Determine if the information is complete.
If necessary, see if you can either find the original source of the report or contact the authors for missing information.
Ask if the results make sense in the larger scope of things.
If they are counter to previously accepted knowledge, see if you can learn anything about possible explanations from the authors.
Ask yourself if you can think of an alternative explanation for the results and check it out with the researchers as well as experts in the field who have reviewed the research.
Determine if the results are meaningful enough to encourage you to change your lifestyle, attitudes or beliefs on the basis of the research.

 

WATCH OUT FOR:

Observational studies that draw a cause-and-effect conclusion:
Only experiments can establish cause and effect. Observational studies make correlations; that is, they can say that they can observe a relationship between variables. But a correlation does not mean that a researcher can say that a particular event actually caused the response. For example, researchers can report an increase in homicides at the same time they observe more Saturday night specials available in a community, but they cannot say the increase in the number of guns caused the increase in homicides. However, the researchers may state that they observe a strong (or weak) relationship between the two variables, homicides and gun availability.

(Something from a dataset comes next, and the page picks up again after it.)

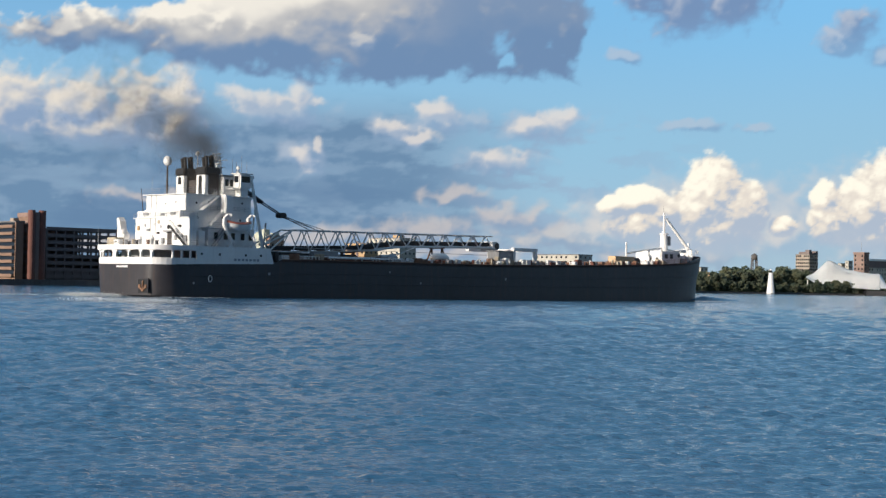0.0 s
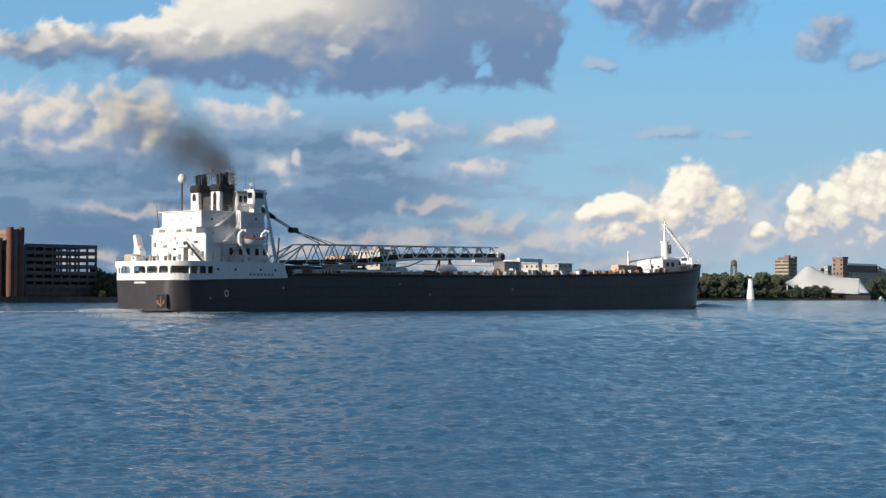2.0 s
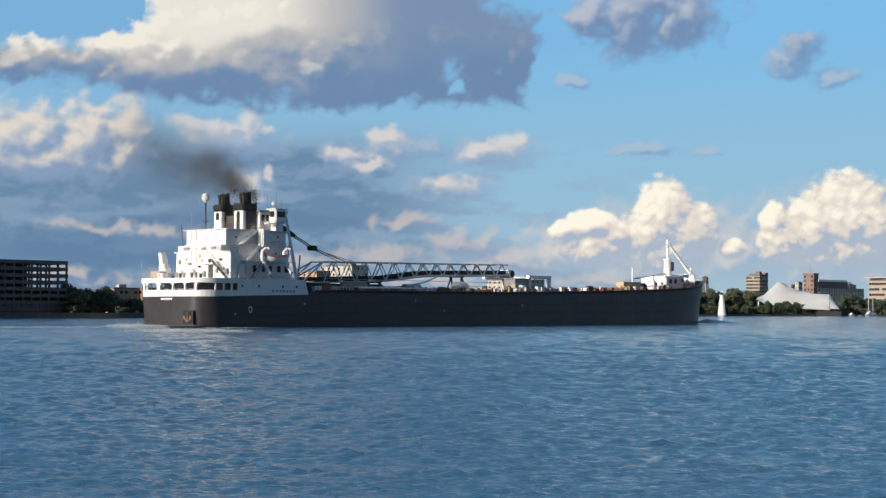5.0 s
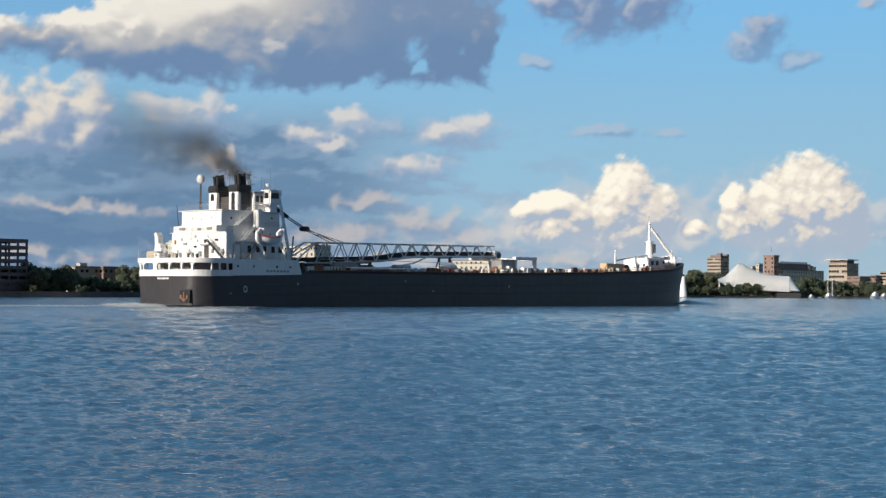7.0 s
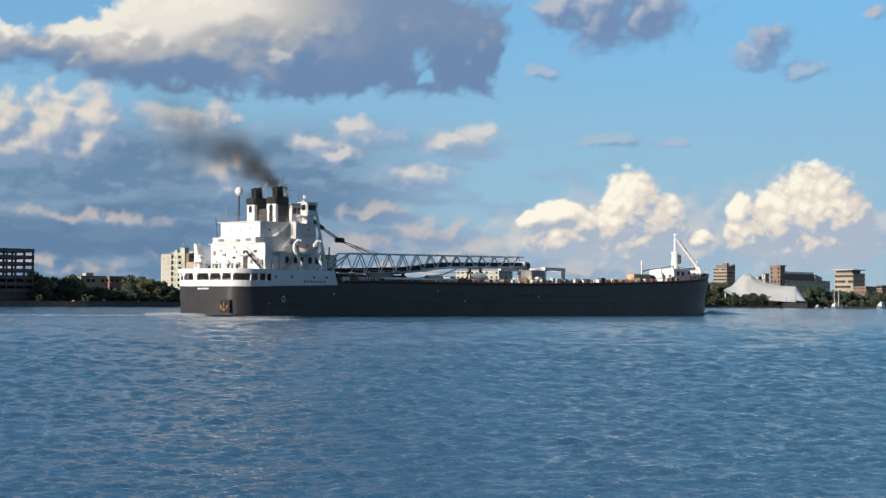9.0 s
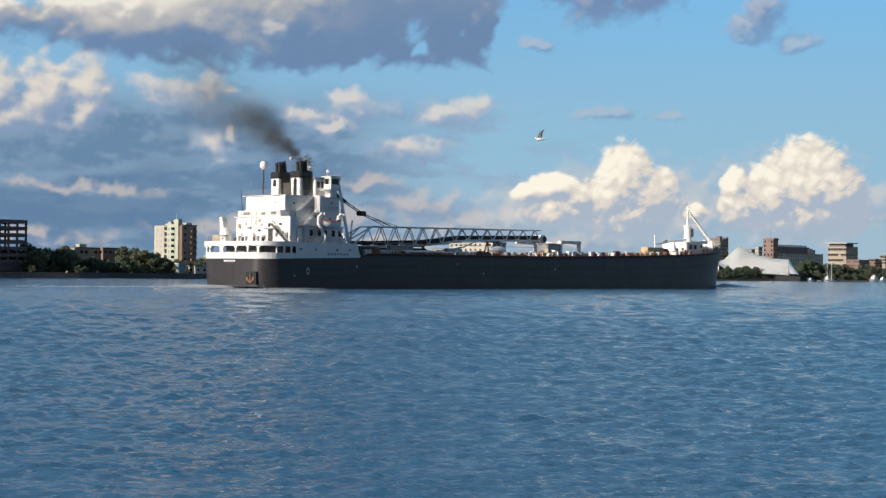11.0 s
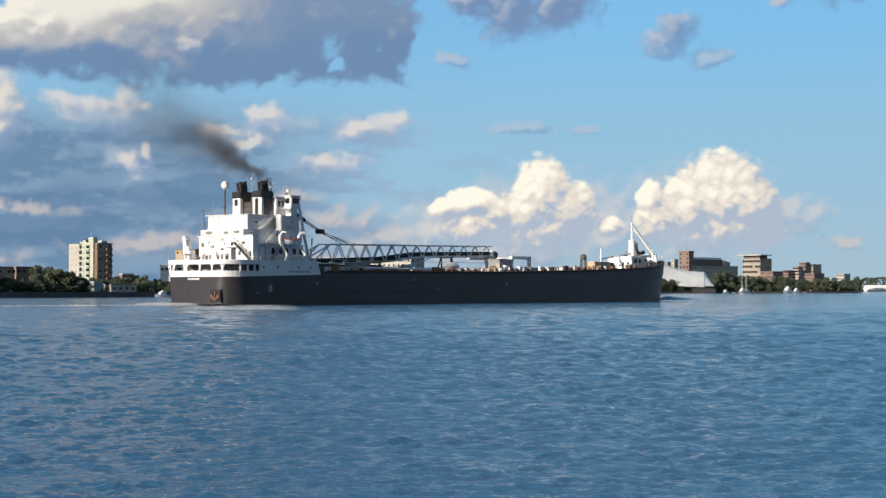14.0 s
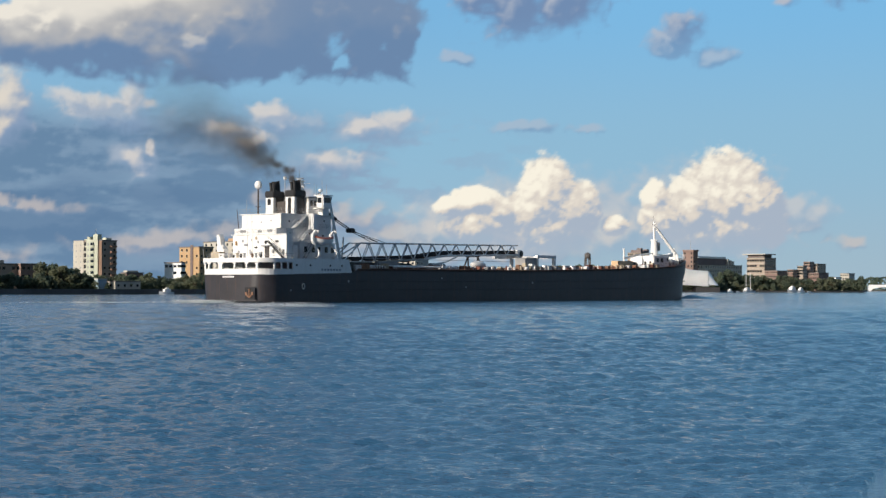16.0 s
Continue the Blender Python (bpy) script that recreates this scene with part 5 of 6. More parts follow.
def building(name, label, left, corner, right, dist, top, material, storey=3.2, lit_bays=0, river_bays=0, size=(1.4, 1.5), roof=None, base=2.0, skip=0.1, bands=None, seed=1):
    """A house whose near corner stands at the bearing corner; its sunlit face runs to the bearing left, its river face to right."""
    house = tagged(new(name), label, "building")
    house.matrix_basis = Matrix.Translation(at(corner, dist, 0)) @ pose(0, 0, 0, 0, 0, TURN)
    wl = spread(corner, left, dist, ACROSS)
    wr = spread(corner, right, dist, ALONG)
    part("wall", block(0, wr, 0, wl, 0, top, bevel=0.05), material, house)
    part("roof", block(-0.25, wr + 0.25, -0.25, wl + 0.25, top, top + 0.5), roof or M_ROOF, house)
    floors = max(1, int((top - base) / storey))
    if lit_bays:
        windows(house, True, wl, base, floors, (top - base) / floors, lit_bays, size, skip=skip, seed=seed)
    if river_bays:
        windows(house, False, wr, base, floors, (top - base) / floors, river_bays, size, skip=skip, seed=seed + 9)
    if bands:
        for f in range(floors + 1):
            z = base + f * (top - base) / floors
            part("floor_band", block(-0.3, wr + 0.3, -0.3, wl + 0.3, z - 0.35, z + 0.1), bands, house)
    return house, wl, wr


def roof_box(house, x0, x1, y0, y1, z0, z1, material=None, name="roof_house"):
    return part(name, block(x0, x1, y0, y1, z0, z1, bevel=0.05), material or M_BEIGE, house)


def make_garage():
    """An open-sided dark parking garage with brick stair towers."""
    dist, corner = 666.0, -14.35
    g = tagged(new("parking_garage"), "dark open-sided parking garage with brick stair towers", "building")
    g.matrix_basis = Matrix.Translation(at(corner, dist)) @ pose(0, 0, 0, 0, 0, TURN)
    wr = spread(corner, -11.86, dist, ALONG)
    deep = 17.0
    for f in range(8):
        z = 3.4 + f * 2.85
        part("floor_slab", block(0, wr, 0, deep, z - 0.25, z + 0.05), M_DARKBRICK, g)
        part("parapet", block(-0.15, wr + 0.15, -0.2, 0.05, z - 0.45, z + 1.05), M_DARKBRICK, g)
        part("parapet", block(-0.15, wr + 0.15, deep - 0.05, deep + 0.2, z - 0.45, z + 0.95), M_DARKBRICK, g)
        part("parapet", block(wr - 0.05, wr + 0.2, 0, deep, z - 0.45, z + 1.05), M_DARKBRICK, g)
    for b in range(9):
        u = b * (wr - 0.6) / 8
        part("column", block(u, u + 0.7, -0.05, 0.7, 0, 23.8), M_DARKBRICK, g)
        part("column", block(u, u + 0.7, deep - 0.7, deep, 0, 23.8), M_DARKBRICK, g)
    part("core", block(0.5, wr * 0.52, 5, deep - 2, 0, 22.8), M_DARKBRICK, g)
    part("core", block(wr * 0.5, wr - 1, 8, deep - 4, 0, 12.0), M_DARKBRICK, g)
    part("base_wall", block(0, wr, 0.3, 1.0, 0, 6.0), M_DARKBRICK, g)
    # stair towers
    t = tagged(new("stair_tower"), "brick stair tower with rounded red columns", "building")
    t.matrix_basis = Matrix.Translation(at(-14.98, 655)) @ pose(0, 0, 0, 0, 0, TURN)
    part("wall", block(0, 5.0, 0, 9.0, 0, 29.6), M_BROWN, t)
    for f in range(9):
        part("floor_band", block(-0.35, 0.2, 0.2, 8.8, 3 + f * 3.1, 4.6 + f * 3.1), M_BRICK, t)
    for x, m in ((1.0, M_DARKRED), (5.8, M_DARKRED)):
        part("column", bar((x, -0.6, 0), (x, -0.6, 30.6), 1.5, seg=14), m, t, "rounded red-brown brick column")
    part("wall", block(2.6, 4.3, -1.2, 0.2, 0, 29.8), M_BRICK, t)
    # lit balcony block beside it
    b, wl, wr = building("apartment_block", "brown brick block with balcony bands", -17.6, -15.42, -15.15, 652, 25.4, M_BROWN, storey=2.9, seed=4)
    for f in range(8):
        part("balcony", block(-1.3, 0.1, 0.5, wl - 0.5, 3.2 + f * 2.85, 4.4 + f * 2.85), M_BROWN, b, "brown balcony parapet")
        part("window_strip", block(-0.1, 0.05, 0.6, wl - 0.6, 4.4 + f * 2.85, 5.9 + f * 2.85), M_GLASS, b)
    roof_box(b, 0.5, 3, 3, 6, 25.4, 27.2)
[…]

Remember that most violence research is, by its very nature, observational not experimental, and so direct cause and effect will seldom, if ever, be established.
Nonrepresentative samples:
Are the people or objects representative of the larger group for which conclusions are to be drawn? For example, in a study of family violence, if researchers choose only families in East Palo Alto, then the sample would not be valid for the population at large in San Mateo County, because the income level and the ethnic makeup are not representative of the whole county.
Samples that are too small:
In this study of family violence, interviewing members of one family from each city in San Mateo County would not be enough to represent the population at large. But how many are enough? That depends on the range within the variables identified as significant within the population. The more diverse the variables are within each group, the larger the sample size needs to be to detect differences among the groups.
Volunteer or convenience samples:
If a magazine or television station runs a survey and asks readers or viewers to respond, the results only reflect the opinions of those who decide to respond. The responding group is not representative of any larger group. Neither are convenient or haphazard samples, such as person-on-the-street interviews.
Nonexpert opinions:
Opinions about research from people who are not familiar with the research or educated in the statistical methods used in the research. For example, the opinion of an attorney who has not done statistical research or been educated in its methods is useful and appropriate if the comment concerns the policy implications of a particular study but not the validity of the study itself.